List all lines of the data containing the word "exposures".

---

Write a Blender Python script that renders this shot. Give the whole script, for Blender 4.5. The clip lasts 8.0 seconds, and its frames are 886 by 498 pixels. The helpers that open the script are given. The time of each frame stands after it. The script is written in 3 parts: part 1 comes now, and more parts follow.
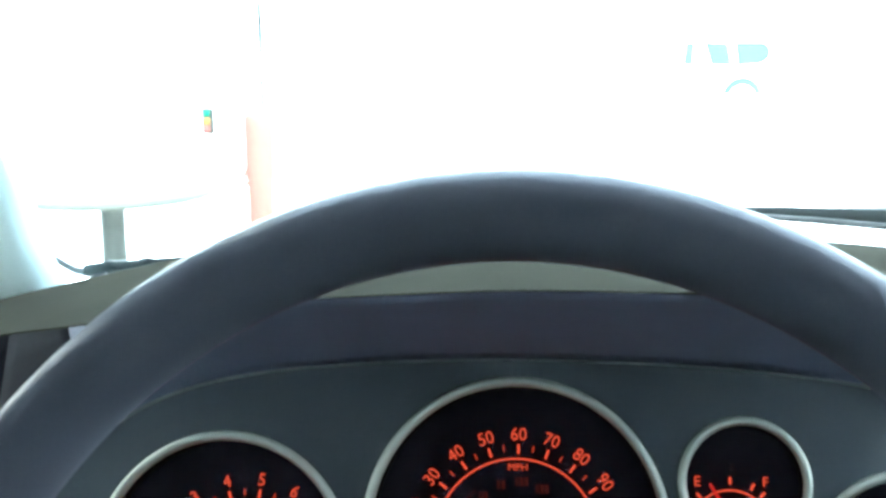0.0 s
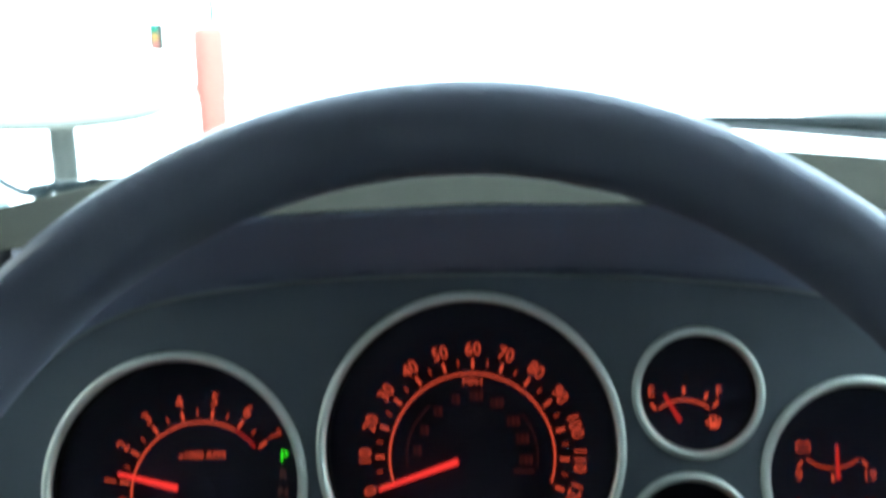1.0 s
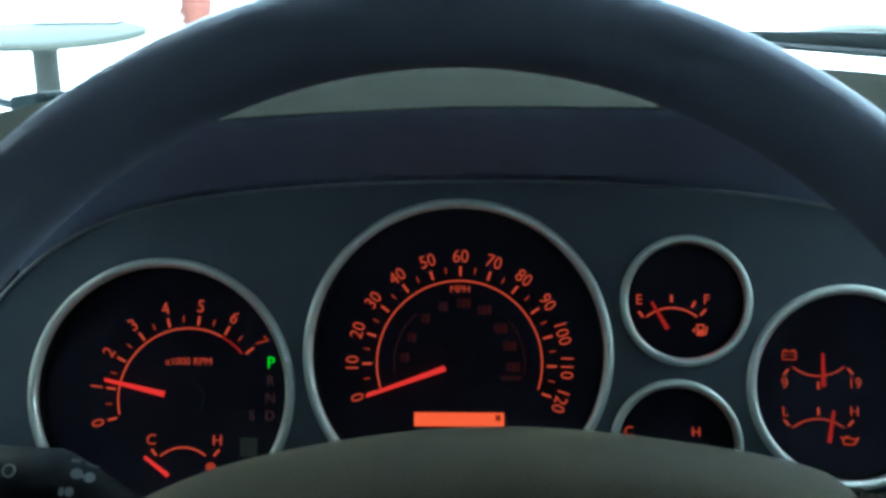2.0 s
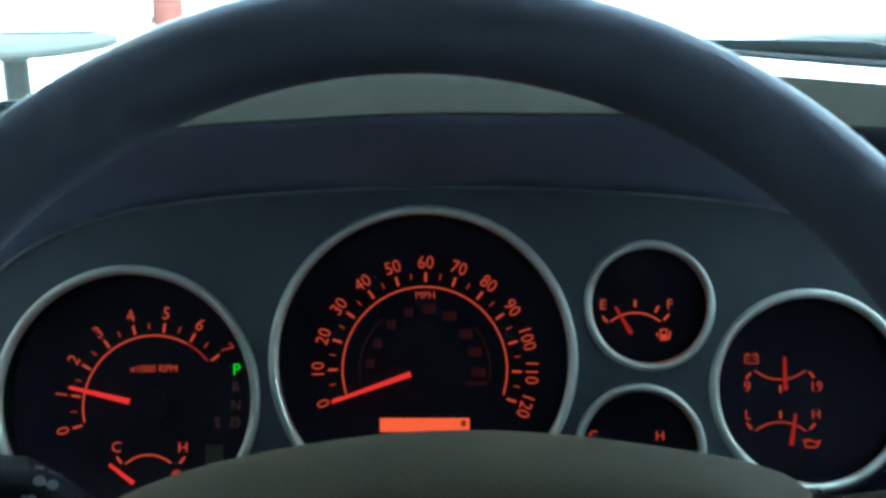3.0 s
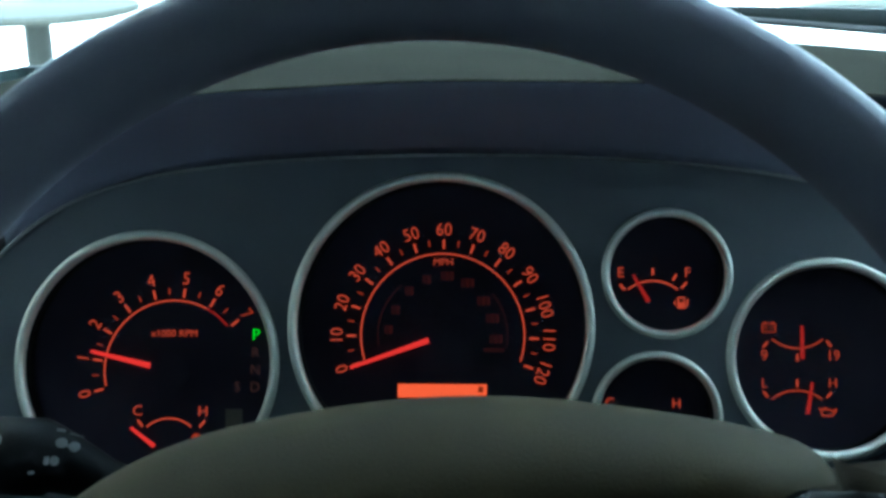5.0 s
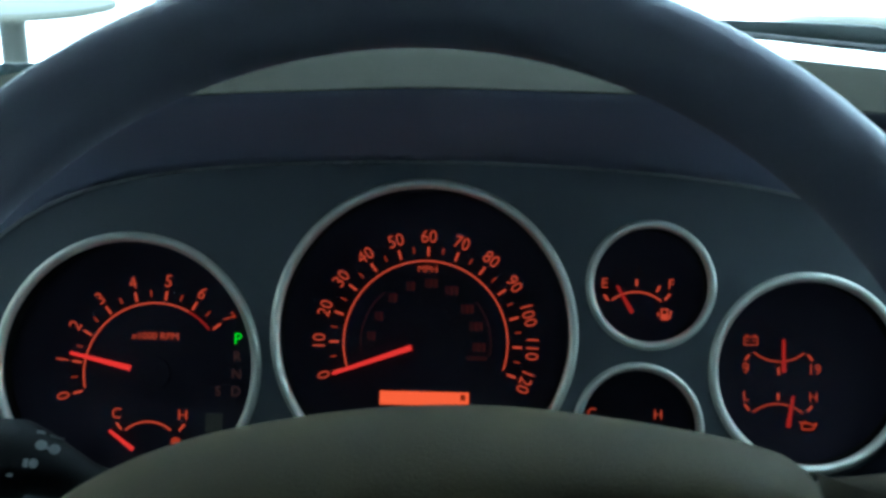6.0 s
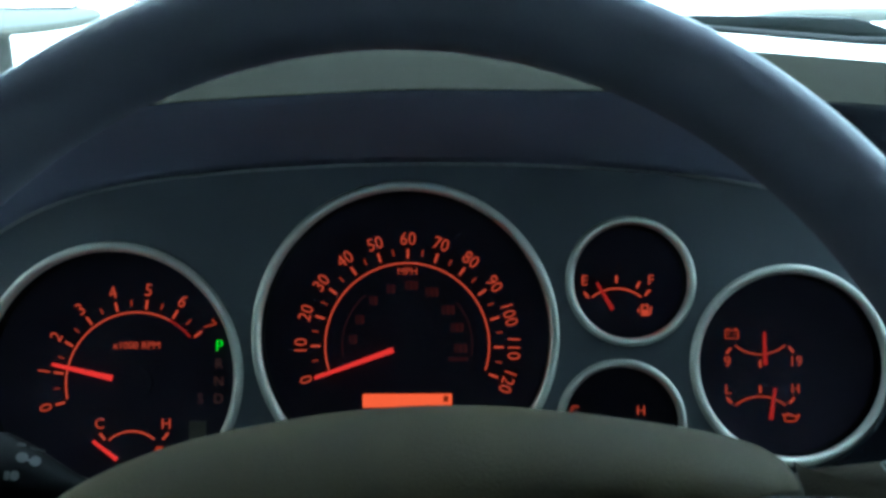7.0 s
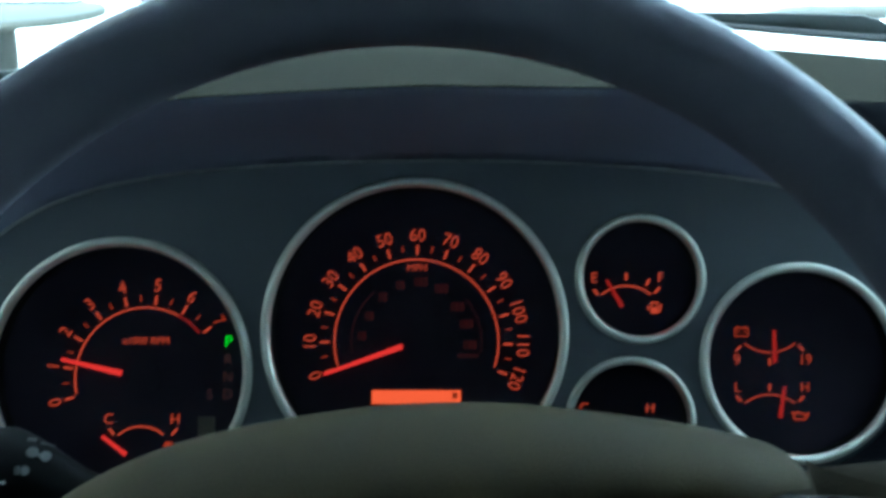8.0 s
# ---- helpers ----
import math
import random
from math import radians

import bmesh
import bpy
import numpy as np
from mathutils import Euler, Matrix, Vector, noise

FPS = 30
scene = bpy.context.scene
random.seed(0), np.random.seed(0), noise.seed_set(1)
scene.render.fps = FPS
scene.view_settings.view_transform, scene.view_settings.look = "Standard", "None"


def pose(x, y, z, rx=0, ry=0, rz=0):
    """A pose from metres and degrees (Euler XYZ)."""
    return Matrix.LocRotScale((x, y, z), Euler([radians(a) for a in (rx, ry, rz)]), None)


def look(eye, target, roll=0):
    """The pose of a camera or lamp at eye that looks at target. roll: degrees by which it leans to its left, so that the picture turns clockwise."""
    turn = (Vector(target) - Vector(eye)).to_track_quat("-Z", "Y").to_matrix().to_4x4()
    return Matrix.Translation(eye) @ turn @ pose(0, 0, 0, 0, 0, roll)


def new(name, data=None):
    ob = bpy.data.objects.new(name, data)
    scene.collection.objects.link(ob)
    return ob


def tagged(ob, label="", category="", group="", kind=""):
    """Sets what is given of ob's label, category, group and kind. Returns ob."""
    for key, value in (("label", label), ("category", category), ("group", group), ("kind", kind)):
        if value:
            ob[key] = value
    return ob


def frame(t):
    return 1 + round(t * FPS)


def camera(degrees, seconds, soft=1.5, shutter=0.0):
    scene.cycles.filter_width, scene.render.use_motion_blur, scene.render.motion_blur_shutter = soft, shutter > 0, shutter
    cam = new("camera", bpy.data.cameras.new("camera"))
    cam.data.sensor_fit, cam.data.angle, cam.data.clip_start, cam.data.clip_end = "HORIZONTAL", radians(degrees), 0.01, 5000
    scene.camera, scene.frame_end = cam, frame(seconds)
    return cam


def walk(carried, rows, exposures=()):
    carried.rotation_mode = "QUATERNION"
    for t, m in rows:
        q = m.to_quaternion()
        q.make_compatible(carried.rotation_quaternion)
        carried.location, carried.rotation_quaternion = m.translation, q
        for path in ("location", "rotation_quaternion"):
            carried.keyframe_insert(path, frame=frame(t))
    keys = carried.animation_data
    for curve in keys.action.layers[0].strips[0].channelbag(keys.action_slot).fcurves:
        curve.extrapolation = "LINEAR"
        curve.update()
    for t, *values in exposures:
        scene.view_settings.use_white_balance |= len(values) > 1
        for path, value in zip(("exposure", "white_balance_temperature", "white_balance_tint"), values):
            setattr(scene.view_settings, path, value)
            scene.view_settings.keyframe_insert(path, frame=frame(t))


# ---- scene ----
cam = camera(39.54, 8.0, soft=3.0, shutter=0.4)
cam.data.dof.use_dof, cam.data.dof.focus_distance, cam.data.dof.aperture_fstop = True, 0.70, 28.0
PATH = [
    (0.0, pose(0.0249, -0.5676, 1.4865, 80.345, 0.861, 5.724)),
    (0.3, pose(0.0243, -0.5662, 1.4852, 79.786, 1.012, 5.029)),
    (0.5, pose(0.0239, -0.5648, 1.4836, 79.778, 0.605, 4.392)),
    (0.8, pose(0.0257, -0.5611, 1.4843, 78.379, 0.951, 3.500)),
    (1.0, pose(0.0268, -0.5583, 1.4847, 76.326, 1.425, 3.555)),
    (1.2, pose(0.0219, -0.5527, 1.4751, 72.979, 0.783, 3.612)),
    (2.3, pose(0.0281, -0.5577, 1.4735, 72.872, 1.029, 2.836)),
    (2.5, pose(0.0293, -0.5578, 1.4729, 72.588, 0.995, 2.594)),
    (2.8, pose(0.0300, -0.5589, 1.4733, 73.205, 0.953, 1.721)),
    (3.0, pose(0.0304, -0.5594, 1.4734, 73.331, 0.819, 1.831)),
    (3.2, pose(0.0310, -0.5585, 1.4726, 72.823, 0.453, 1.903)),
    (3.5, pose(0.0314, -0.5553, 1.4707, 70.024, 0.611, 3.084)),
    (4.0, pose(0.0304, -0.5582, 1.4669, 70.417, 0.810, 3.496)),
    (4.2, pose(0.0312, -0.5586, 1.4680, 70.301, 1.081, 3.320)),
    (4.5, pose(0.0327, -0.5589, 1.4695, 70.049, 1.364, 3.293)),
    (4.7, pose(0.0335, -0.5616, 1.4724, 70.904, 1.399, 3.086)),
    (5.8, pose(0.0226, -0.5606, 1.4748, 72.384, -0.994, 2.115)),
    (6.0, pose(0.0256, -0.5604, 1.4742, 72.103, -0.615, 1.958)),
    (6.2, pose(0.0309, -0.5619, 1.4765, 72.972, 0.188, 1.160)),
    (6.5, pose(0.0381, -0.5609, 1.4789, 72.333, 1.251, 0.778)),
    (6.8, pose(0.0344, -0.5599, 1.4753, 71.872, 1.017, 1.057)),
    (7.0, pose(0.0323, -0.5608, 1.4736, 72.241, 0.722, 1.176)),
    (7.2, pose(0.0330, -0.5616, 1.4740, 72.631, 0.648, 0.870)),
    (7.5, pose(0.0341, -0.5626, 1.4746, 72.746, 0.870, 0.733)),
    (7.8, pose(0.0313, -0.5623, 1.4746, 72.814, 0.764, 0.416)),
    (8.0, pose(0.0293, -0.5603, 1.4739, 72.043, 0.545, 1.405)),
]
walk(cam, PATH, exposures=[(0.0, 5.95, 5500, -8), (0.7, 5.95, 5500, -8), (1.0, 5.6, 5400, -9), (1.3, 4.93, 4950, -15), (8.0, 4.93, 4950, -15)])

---

(Answer below):
def walk(carried, rows, exposures=()):
    for t, *values in exposures:
walk(cam, PATH, exposures=[(0.0, 5.95, 5500, -8), (0.7, 5.95, 5500, -8), (1.0, 5.6, 5400, -9), (1.3, 4.93, 4950, -15), (8.0, 4.93, 4950, -15)])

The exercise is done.